WASHINGTON — President Obama’s campaign is working feverishly to restore its momentum after a lackluster debate performance last week, an effort that began with a conference call 10 minutes before the debate even ended and led to new advertisements, a rewritten stump speech, a carefully timed leak and a reversal of months-old strategy.
Perhaps most important as the president’s team struggles to put his campaign back on track is a renewed effort to win the three remaining debates, starting with Thursday’s face-off between Vice President Joseph R. Biden Jr. and Representative Paul D. Ryan. Mr. Biden began traveling to a Delaware hotel on Sunday for three days of debate camp.
On stage, Mr. Obama seemed thrown off as Mr. Romney emphasized elements of his agenda that seemed more moderate and was surprised that the moderator, Jim Lehrer of PBS, did not pose more pointed questions. The president’s team had decided in advance not to raise Mr. Romney’s tenure at Bain Capital, aides said, but Mr. Obama held back on other attack lines they had intended to use. The base wanted him “to gut Romney,” one adviser said, but swing voters hate that and he was seeking a balance. Few thought he found it.

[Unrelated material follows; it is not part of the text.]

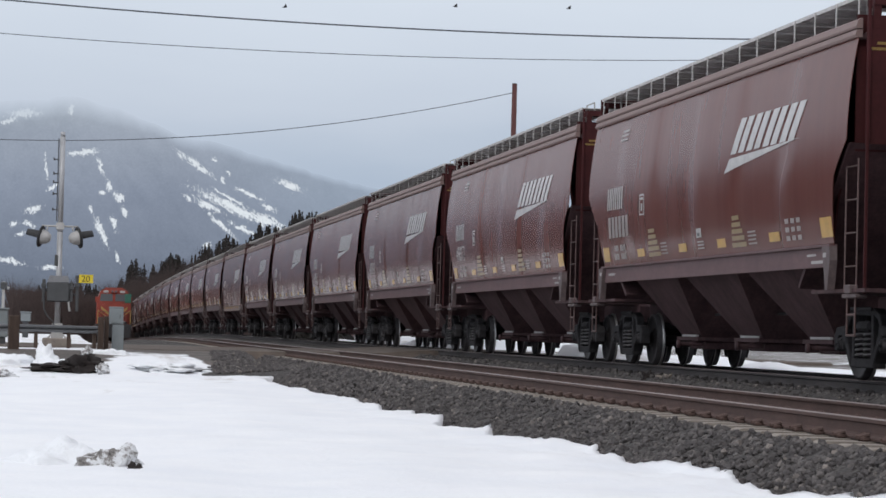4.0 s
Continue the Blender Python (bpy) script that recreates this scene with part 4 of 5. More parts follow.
# ---- far mountain: a self-lit distant backdrop with painted haze, half hidden in cloud ----
RIDGE = [(-2000, 190), (-1200, 230), (-700, 205), (-420, 190), (-250, 222), (-150, 243), (-68, 255), (-4, 263), (60, 252), (101, 239), (150, 222), (214, 205), (290, 188), (368, 168), (450, 140), (620, 95), (900, 40)]
PATCHES = [(-42, 232, 19.0, 6.2, 6), (-60, 221, 10.4, 3.5, 26), (11, 234, 2.8, 9.7, 1), (82, 240, 25.9, 3.1, -24), (26, 183, 17.3, 3.8, 11), (-6, 147, 7.6, 2.4, 36), (-15, 163, 16.6, 1.4, -84), (-27, 122, 10.4, 4.1, 16), (-31, 105, 7.6, 2.8, -19), (-47, 105, 4.5, 2.8, 31), (-40, 94, 5.5, 2.4, 21), (-50, 64, 14.5, 3.1, -14), (-7, 58, 11.1, 3.1, 1), (65, 136, 6.9, 5.2, -59), (55, 150, 8.3, 3.1, -79), (48, 141, 3.5, 2.8, 1), (60, 110, 8.3, 3.5, -79), (71, 123, 7.6, 3.1, -69), (46, 100, 18.0, 3.5, -65), (34, 124, 4.5, 2.1, -79), (63, 72, 6.2, 2.1, -74), (152, 178, 24.9, 3.8, -39), (134, 188, 4.8, 3.5, -39), (190, 130, 46.6, 6.9, -26), (159, 131, 16.6, 5.2, -27), (198, 108, 18.0, 3.5, -27), (223, 120, 21.4, 6.9, -23), (210, 150, 17.3, 3.1, -24), (181, 159, 4.5, 2.8, -59), (189, 168, 4.1, 2.1, -59), (259, 157, 15.9, 5.2, -21), (230, 133, 9.7, 2.8, -29), (174, 111, 20.0, 2.8, -41), (157, 88, 5.5, 3.1, 31), (173, 185, 5.5, 1.7, -29), (186, 144, 20.7, 2.4, -29), (137, 139, 6.2, 2.4, -39), (45, 167, 10.4, 2.8, -74)]


def mountain_material():
    m = bpy.data.materials.new("self_lit_hazy_mountain")
    m.use_nodes = True
    n, l = m.node_tree.nodes, m.node_tree.links
    n.clear()
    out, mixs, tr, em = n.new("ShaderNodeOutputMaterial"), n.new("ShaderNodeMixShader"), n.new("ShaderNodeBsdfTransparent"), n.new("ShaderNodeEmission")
    co = n.new("ShaderNodeTexCoord")
    flat = n.new("ShaderNodeVectorMath")
    flat.operation = "MULTIPLY"
    flat.inputs[1].default_value = (1, 0, 1)
    l.new(co.outputs["Object"], flat.inputs[0])
    v = flat.outputs[0]
    sep = n.new("ShaderNodeSeparateXYZ")
    l.new(v, sep.inputs[0])
    wide, mid, fine = noise_tex(n, l, v, 0.012, 4, 0.55), noise_tex(n, l, v, 0.07, 6, 0.68), noise_tex(n, l, v, 0.35, 3, 0.6)
    warp = n.new("ShaderNodeTexNoise")
    warp.inputs["Scale"].default_value, warp.inputs["Detail"].default_value, warp.inputs["Roughness"].default_value = 0.10, 6.0, 0.7
    l.new(v, warp.inputs["Vector"])
    mid_warp = n.new("ShaderNodeVectorMath")
    mid_warp.operation = "SUBTRACT"
    mid_warp.inputs[1].default_value = (0.5, 0.5, 0.5)
    l.new(warp.outputs["Color"], mid_warp.inputs[0])
    bent = n.new("ShaderNodeVectorMath")
    bent.operation = "MULTIPLY_ADD"
    bent.inputs[1].default_value = (13.0, 0.0, 13.0)
    l.new(mid_warp.outputs[0], bent.inputs[0])
    l.new(v, bent.inputs[2])
    best = None
    for cx, cz, a, b, ang in PATCHES:
        cx, cz = cx + (6 if cx > 100 else 2), cz + (9 if cz > 150 else 3 if cz > 128 else 0)
        mp = n.new("ShaderNodeMapping")
        mp.vector_type = "TEXTURE"
        mp.inputs["Location"].default_value = (cx, 0, cz)
        mp.inputs["Rotation"].default_value = (0, -radians(ang), 0)
        mp.inputs["Scale"].default_value = (a * 1.0, 1, b * 1.0)
        l.new(bent.outputs[0], mp.inputs[0])
        ln = n.new("ShaderNodeVectorMath")
        ln.operation = "LENGTH"
        l.new(mp.outputs[0], ln.inputs[0])
        if best is None:
            best = ln.outputs["Value"]
        else:
            mn = n.new("ShaderNodeMath")
            mn.operation = "MINIMUM"
            l.new(best, mn.inputs[0])
            l.new(ln.outputs["Value"], mn.inputs[1])
            best = mn.outputs[0]
    # snow lies in streaks down the fall line, thick inside each clearing
    streak = n.new("ShaderNodeMapping")
    streak.vector_type = "TEXTURE"
    streak.inputs["Rotation"].default_value = (0, radians(42), 0)
    streak.inputs["Scale"].default_value = (7.5, 1, 2.8)
    l.new(v, streak.inputs[0])
    s = noise_tex(n, l, streak.outputs[0], 1.0, 9, 0.78)
    inv = n.new("ShaderNodeMapRange")
    inv.inputs["From Min"].default_value, inv.inputs["From Max"].default_value = 0.0, 1.9
    inv.inputs["To Min"].default_value, inv.inputs["To Max"].default_value = 0.40, -0.30
    l.new(best, inv.inputs["Value"])
    tot = n.new("ShaderNodeMath")
    l.new(inv.outputs[0], tot.inputs[0])
    strong = n.new("ShaderNodeMapRange")
    strong.inputs["From Min"].default_value, strong.inputs["From Max"].default_value = 0.32, 0.68
    strong.inputs["To Min"].default_value, strong.inputs["To Max"].default_value = 0.0, 1.0
    up = n.new("ShaderNodeMapping")
    up.vector_type = "TEXTURE"
    up.inputs["Scale"].default_value = (1.7, 1, 5.5)
    l.new(v, up.inputs[0])
    trees = noise_tex(n, l, up.outputs[0], 1.0, 5, 0.7)
    l.new(mix(n, l, 0.48, s, trees), strong.inputs["Value"])
    l.new(strong.outputs[0], tot.inputs[1])
    snow = ramp(n, l, tot.outputs[0], [(0.545, (0, 0, 0)), (0.70, (1, 1, 1))])
    # distance haze is painted into the forest colour: bluer and paler with height
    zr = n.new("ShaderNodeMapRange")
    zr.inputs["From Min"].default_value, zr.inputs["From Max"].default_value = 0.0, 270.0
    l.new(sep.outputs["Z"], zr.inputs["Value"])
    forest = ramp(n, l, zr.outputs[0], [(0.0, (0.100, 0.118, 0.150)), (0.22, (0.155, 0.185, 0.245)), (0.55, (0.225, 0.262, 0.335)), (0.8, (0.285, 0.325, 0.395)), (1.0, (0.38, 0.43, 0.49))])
    fall = n.new("ShaderNodeMapping")
    fall.vector_type = "TEXTURE"
    fall.inputs["Rotation"].default_value = (0, radians(58), 0)
    fall.inputs["Scale"].default_value = (90.0, 1, 22.0)
    l.new(v, fall.inputs[0])
    gully = noise_tex(n, l, fall.outputs[0], 1.0, 5, 0.6)
    shade = ramp(n, l, mix(n, l, 0.3, mix(n, l, 0.4, wide, mid), gully), [(0.36, (0.98, 0.99, 1.00)), (0.64, (1.25, 1.24, 1.23))])
    forest = mix(n, l, 1.0, forest, shade, "MULTIPLY")
    forest = mix(n, l, 1.0, forest, mix(n, l, fine, (0.88, 0.88, 0.88), (1.1, 1.1, 1.1)), "MULTIPLY")
    # more haze colour mixed in towards the right shoulder
    side_haze = n.new("ShaderNodeMapRange")
    side_haze.inputs["From Min"].default_value, side_haze.inputs["From Max"].default_value = 150.0, 430.0
    side_haze.inputs["To Min"].default_value, side_haze.inputs["To Max"].default_value = 0.0, 0.55
    l.new(sep.outputs["X"], side_haze.inputs["Value"])
    forest = mix(n, l, side_haze.outputs[0], forest, (0.37, 0.455, 0.56))
    # the snow is tinted by the same painted haze near the crest
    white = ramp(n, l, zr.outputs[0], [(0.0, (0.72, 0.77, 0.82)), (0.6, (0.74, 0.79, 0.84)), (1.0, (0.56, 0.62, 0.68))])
    # emission: the backdrop glows in these colours and takes no light from the sky
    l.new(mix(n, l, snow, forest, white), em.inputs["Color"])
    # cloud hangs over the crest
    crest = n.new("ShaderNodeAttribute")
    crest.attribute_name = "below_crest"
    c2 = n.new("ShaderNodeMath")
    c2.operation = "MULTIPLY_ADD"
    c2.inputs[1].default_value = 34.0
    l.new(wide, c2.inputs[0])
    l.new(crest.outputs["Fac"], c2.inputs[2])
    zz = n.new("ShaderNodeMapRange")
    zz.inputs["From Min"].default_value, zz.inputs["From Max"].default_value = 16.0, 52.0
    l.new(c2.outputs[0], zz.inputs["Value"])
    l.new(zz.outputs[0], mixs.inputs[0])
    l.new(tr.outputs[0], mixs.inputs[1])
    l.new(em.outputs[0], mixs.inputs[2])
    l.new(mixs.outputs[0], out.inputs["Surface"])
    return m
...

Mr. Obama’s advisers were so off balance that they did not show up in the media filing center for the traditional post-debate spin until long after the Republicans. But they were relieved that at least there was no single memorable moment to be used against Mr. Obama in an ad. And they took some solace from focus groups showing that he broke even with Mr. Romney on substance even if he lost over all.